#### Goal of the exercise
Give the listing again exactly, omitting its images.

** Start **

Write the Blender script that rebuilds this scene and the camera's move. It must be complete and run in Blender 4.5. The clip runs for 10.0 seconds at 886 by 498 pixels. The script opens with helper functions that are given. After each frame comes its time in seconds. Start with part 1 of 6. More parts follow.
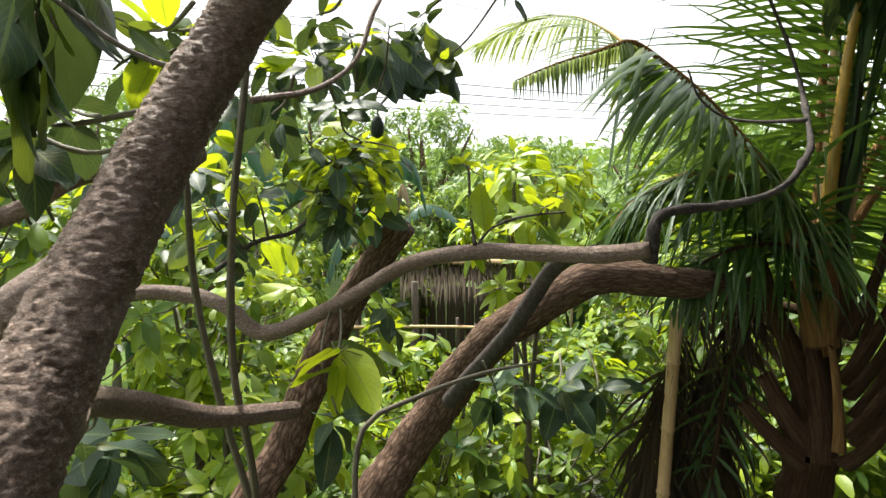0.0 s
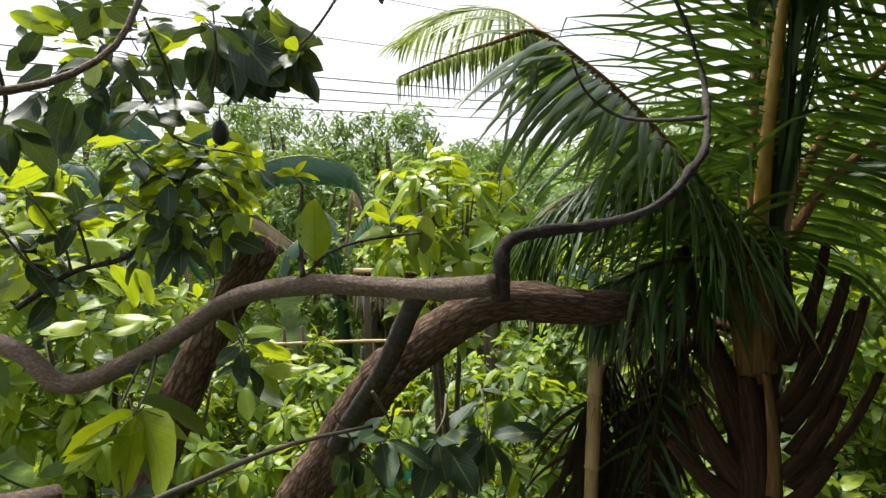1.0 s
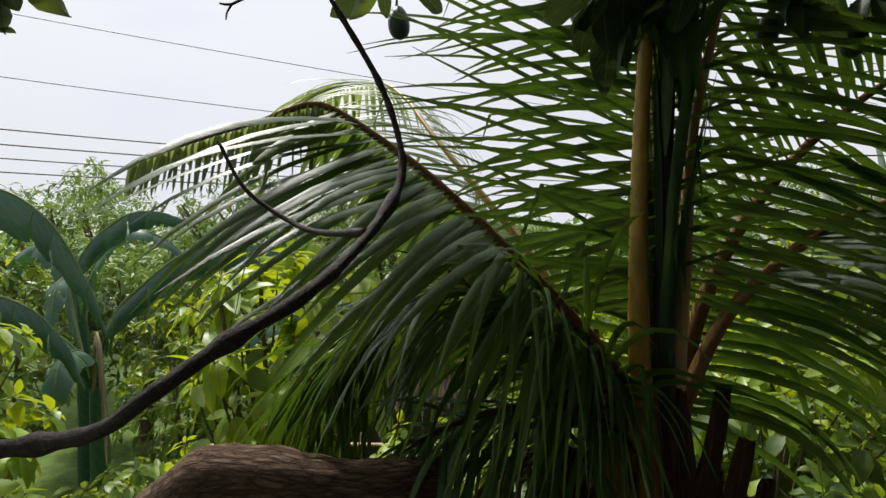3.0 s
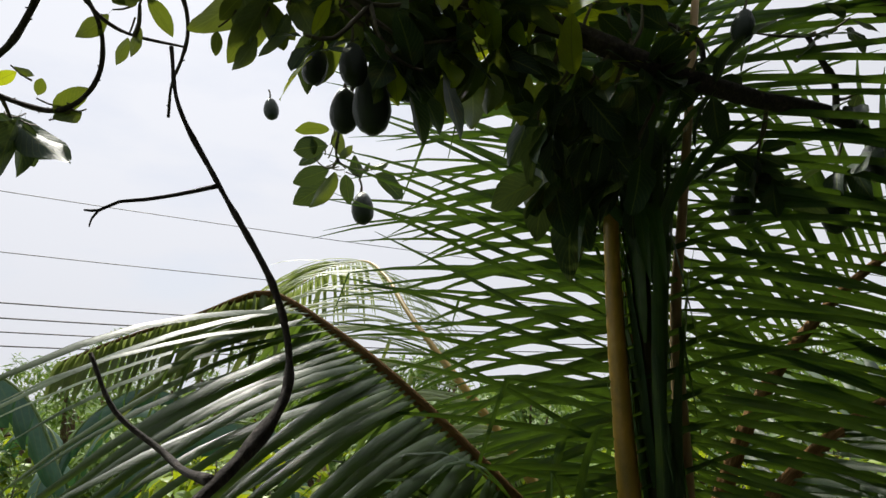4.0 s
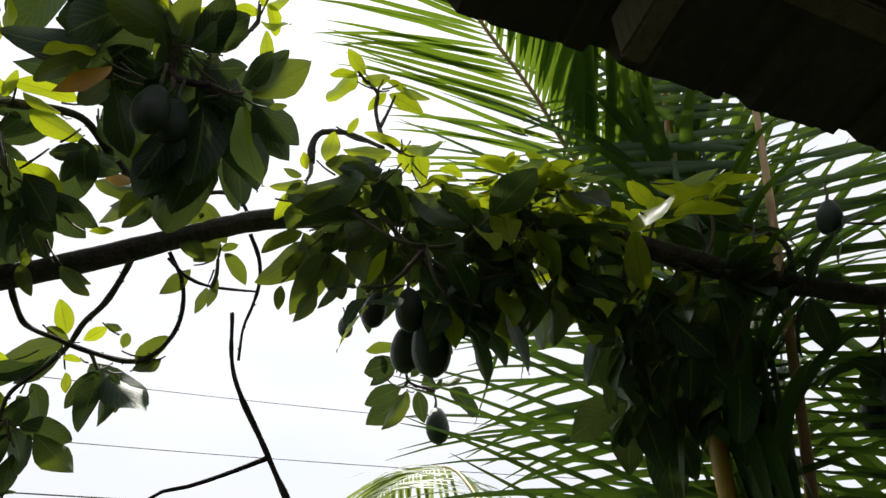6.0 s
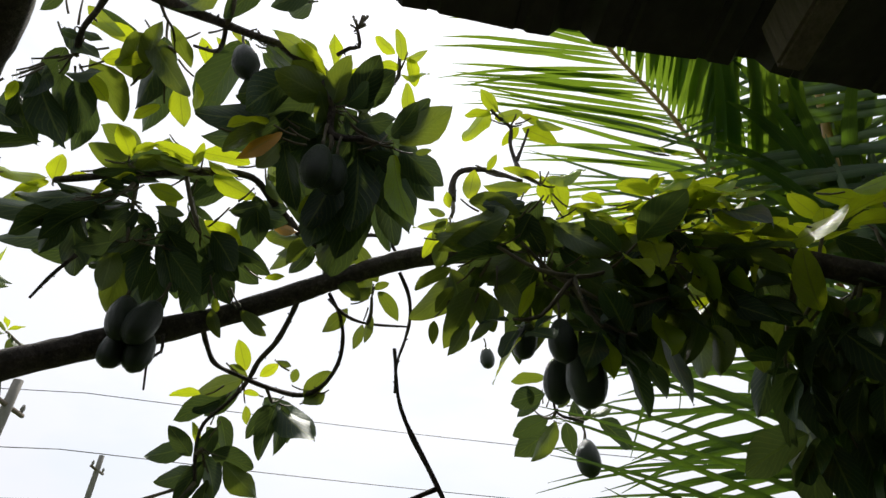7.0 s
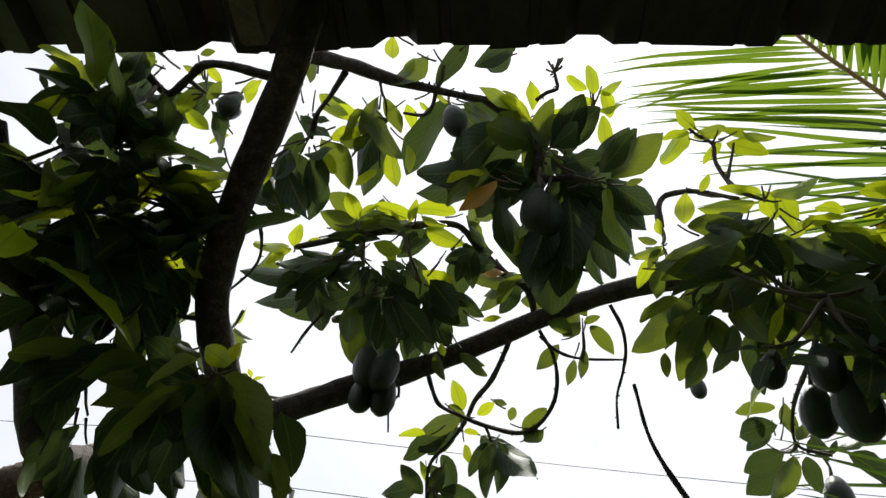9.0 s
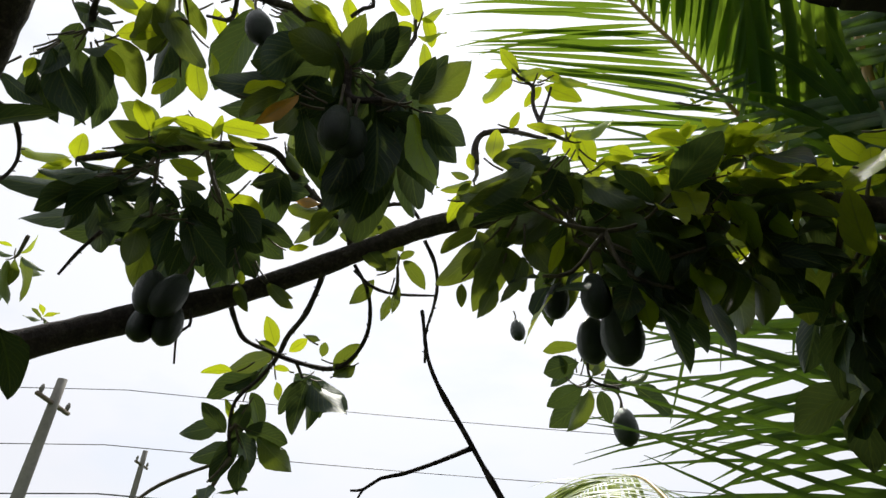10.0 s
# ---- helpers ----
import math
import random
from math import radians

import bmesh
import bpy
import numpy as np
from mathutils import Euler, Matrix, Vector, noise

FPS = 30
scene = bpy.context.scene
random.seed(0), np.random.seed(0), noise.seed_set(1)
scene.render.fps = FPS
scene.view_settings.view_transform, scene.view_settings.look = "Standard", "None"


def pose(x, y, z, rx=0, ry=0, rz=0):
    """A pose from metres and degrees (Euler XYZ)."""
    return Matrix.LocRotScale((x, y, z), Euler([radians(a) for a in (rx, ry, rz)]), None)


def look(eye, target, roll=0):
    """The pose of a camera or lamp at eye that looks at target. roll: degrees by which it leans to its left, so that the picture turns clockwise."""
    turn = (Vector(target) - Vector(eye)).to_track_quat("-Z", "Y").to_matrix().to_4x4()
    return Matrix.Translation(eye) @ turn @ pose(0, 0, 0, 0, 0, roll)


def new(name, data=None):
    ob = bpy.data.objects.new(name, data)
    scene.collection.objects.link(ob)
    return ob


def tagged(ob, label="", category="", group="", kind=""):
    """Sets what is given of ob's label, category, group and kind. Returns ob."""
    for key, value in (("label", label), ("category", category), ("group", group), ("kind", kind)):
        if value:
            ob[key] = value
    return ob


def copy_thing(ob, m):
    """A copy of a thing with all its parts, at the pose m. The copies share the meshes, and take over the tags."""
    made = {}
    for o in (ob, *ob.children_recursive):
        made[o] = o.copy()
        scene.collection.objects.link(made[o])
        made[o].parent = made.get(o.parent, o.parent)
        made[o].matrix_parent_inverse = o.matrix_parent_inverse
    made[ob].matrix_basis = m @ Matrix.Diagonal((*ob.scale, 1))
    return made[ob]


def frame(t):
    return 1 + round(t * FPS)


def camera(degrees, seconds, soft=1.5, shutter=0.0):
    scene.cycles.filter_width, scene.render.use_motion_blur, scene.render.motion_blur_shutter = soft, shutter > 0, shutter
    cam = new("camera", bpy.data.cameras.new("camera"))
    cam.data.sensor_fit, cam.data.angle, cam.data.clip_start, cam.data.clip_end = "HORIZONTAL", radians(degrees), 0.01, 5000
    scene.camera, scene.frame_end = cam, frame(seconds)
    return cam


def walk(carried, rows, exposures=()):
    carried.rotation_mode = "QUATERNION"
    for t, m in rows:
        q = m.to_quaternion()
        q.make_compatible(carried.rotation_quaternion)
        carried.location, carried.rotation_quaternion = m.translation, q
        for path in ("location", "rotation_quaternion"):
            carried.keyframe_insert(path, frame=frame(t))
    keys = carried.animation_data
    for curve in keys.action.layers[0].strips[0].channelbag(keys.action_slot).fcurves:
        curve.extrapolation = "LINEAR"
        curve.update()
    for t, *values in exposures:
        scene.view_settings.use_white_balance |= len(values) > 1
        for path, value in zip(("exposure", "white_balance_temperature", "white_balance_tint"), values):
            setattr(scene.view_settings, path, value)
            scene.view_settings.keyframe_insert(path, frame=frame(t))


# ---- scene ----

** End **

#### Output below
Write the Blender script that rebuilds this scene and the camera's move. It must be complete and run in Blender 4.5. The clip runs for 10.0 seconds at 886 by 498 pixels. The script opens with helper functions that are given. After each frame comes its time in seconds. Start with part 1 of 6. More parts follow.
0.0 s
1.0 s
3.0 s
4.0 s
6.0 s
7.0 s
9.0 s
10.0 s
# ---- helpers ----
import math
import random
from math import radians

import bmesh
import bpy
import numpy as np
from mathutils import Euler, Matrix, Vector, noise

FPS = 30
scene = bpy.context.scene
random.seed(0), np.random.seed(0), noise.seed_set(1)
scene.render.fps = FPS
scene.view_settings.view_transform, scene.view_settings.look = "Standard", "None"


def pose(x, y, z, rx=0, ry=0, rz=0):
    """A pose from metres and degrees (Euler XYZ)."""
    return Matrix.LocRotScale((x, y, z), Euler([radians(a) for a in (rx, ry, rz)]), None)


def look(eye, target, roll=0):
    """The pose of a camera or lamp at eye that looks at target. roll: degrees by which it leans to its left, so that the picture turns clockwise."""
    turn = (Vector(target) - Vector(eye)).to_track_quat("-Z", "Y").to_matrix().to_4x4()
    return Matrix.Translation(eye) @ turn @ pose(0, 0, 0, 0, 0, roll)


def new(name, data=None):
    ob = bpy.data.objects.new(name, data)
    scene.collection.objects.link(ob)
    return ob


def tagged(ob, label="", category="", group="", kind=""):
    """Sets what is given of ob's label, category, group and kind. Returns ob."""
    for key, value in (("label", label), ("category", category), ("group", group), ("kind", kind)):
        if value:
            ob[key] = value
    return ob


def copy_thing(ob, m):
    """A copy of a thing with all its parts, at the pose m. The copies share the meshes, and take over the tags."""
    made = {}
    for o in (ob, *ob.children_recursive):
        made[o] = o.copy()
        scene.collection.objects.link(made[o])
        made[o].parent = made.get(o.parent, o.parent)
        made[o].matrix_parent_inverse = o.matrix_parent_inverse
    made[ob].matrix_basis = m @ Matrix.Diagonal((*ob.scale, 1))
    return made[ob]


def frame(t):
    return 1 + round(t * FPS)


def camera(degrees, seconds, soft=1.5, shutter=0.0):
    scene.cycles.filter_width, scene.render.use_motion_blur, scene.render.motion_blur_shutter = soft, shutter > 0, shutter
    cam = new("camera", bpy.data.cameras.new("camera"))
    cam.data.sensor_fit, cam.data.angle, cam.data.clip_start, cam.data.clip_end = "HORIZONTAL", radians(degrees), 0.01, 5000
    scene.camera, scene.frame_end = cam, frame(seconds)
    return cam


def walk(carried, rows, exposures=()):
    carried.rotation_mode = "QUATERNION"
    for t, m in rows:
        q = m.to_quaternion()
        q.make_compatible(carried.rotation_quaternion)
        carried.location, carried.rotation_quaternion = m.translation, q
        for path in ("location", "rotation_quaternion"):
            carried.keyframe_insert(path, frame=frame(t))
    keys = carried.animation_data
    for curve in keys.action.layers[0].strips[0].channelbag(keys.action_slot).fcurves:
        curve.extrapolation = "LINEAR"
        curve.update()
    for t, *values in exposures:
        scene.view_settings.use_white_balance |= len(values) > 1
        for path, value in zip(("exposure", "white_balance_temperature", "white_balance_tint"), values):
            setattr(scene.view_settings, path, value)
            scene.view_settings.keyframe_insert(path, frame=frame(t))


# ---- scene ----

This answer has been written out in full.